Every publicly accessible location (PAL) and venue should have a risk assessment as part of the event planning process. It’s part of the due diligence that ensures threat and vulnerability are considered so that risk can be identified and planned for.
The draft Terrorism (Protection of Terrorism) Bill (Martyn’s Law) includes a stipulation that risk assessments must be carried out for venues and events in both standard duty (100-799 person capacity) and enhanced duty (800+ capacity) premises. But to what degree should HVM risk assessment be included in the risk assessment and counter terrorism planning for your event?
We provide a full threat, vulnerability and risk assessment service and we recommend a professional HVM risk assessment be carried out to identify your level of risk and specify appropriate and proportionate solutions. There are some key elements that might indicate you need a HVM risk assessment:
Potential vehicle access points are essential considerations in a HVM risk assessment. If the PAL or venue is close to roads or there is a clear approach where a vehicle could gather speed, there is likely to be a need for HVM protection.
Opportunity to plan
The threat of a vehicle as a weapon attack is also increased if there is opportunity for a would-be attacker to plan their hostile actions. In locations where there is routine public access and an attacker would be able to carry out reconnaissance, there is increased vulnerability to attack. However, a HVM system, correctly specified as proportionate risk mitigation following a counter terrorism risk assessment would prevent an attempted attack from injuring people or damaging assets. At Crowdguard, our team will discuss the various HVM options with you, so that you can select the most appropriate temporary, semi-permanent or permanent HVM to suit your identified risk, your operational requirements, and your budget.

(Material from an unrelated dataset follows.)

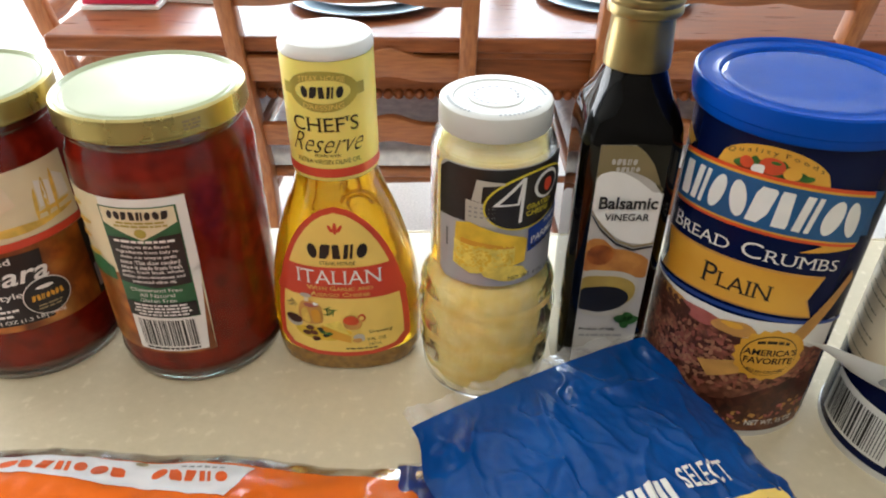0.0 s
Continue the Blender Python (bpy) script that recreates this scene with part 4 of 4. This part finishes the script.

The vulnerability of your event to a vehicle as a weapon attack also depends on its frequency and consistency. A one-off event does not carry the same level of vulnerability to vehicle attacks as locations where regular events are held to a routine timetable and operational model. The opportunity for a terrorist to plan a vehicle as a weapon attack by observing security arrangements and timings for recurring events increases a PAL’s vulnerability and the HVM specification should be aligned to this heightened level of terrorism risk.
Terrorists prefer to attack events and locations that are easy targets, and those that will provide maximum exposure for their cause, either due to the high profile of the event or location, or due to the potential scale of harm a vehicle attack could cause. This is why our HVM risk assessment methodology focuses on threat and vulnerability and involves a site visit and liaison with your team, rather than simply considering plans of your site.
Do I need HVM for my event?
Martyn’s Law will provide a mandatory framework of measures you need to take if you are responsible for a PAL or event to protect people and assets. But the terror threat is already present.
If your event or location does not have complete separation from all vehicles, we advise that you consider HVM, both in your processes and in the installation of physical HVM barriers.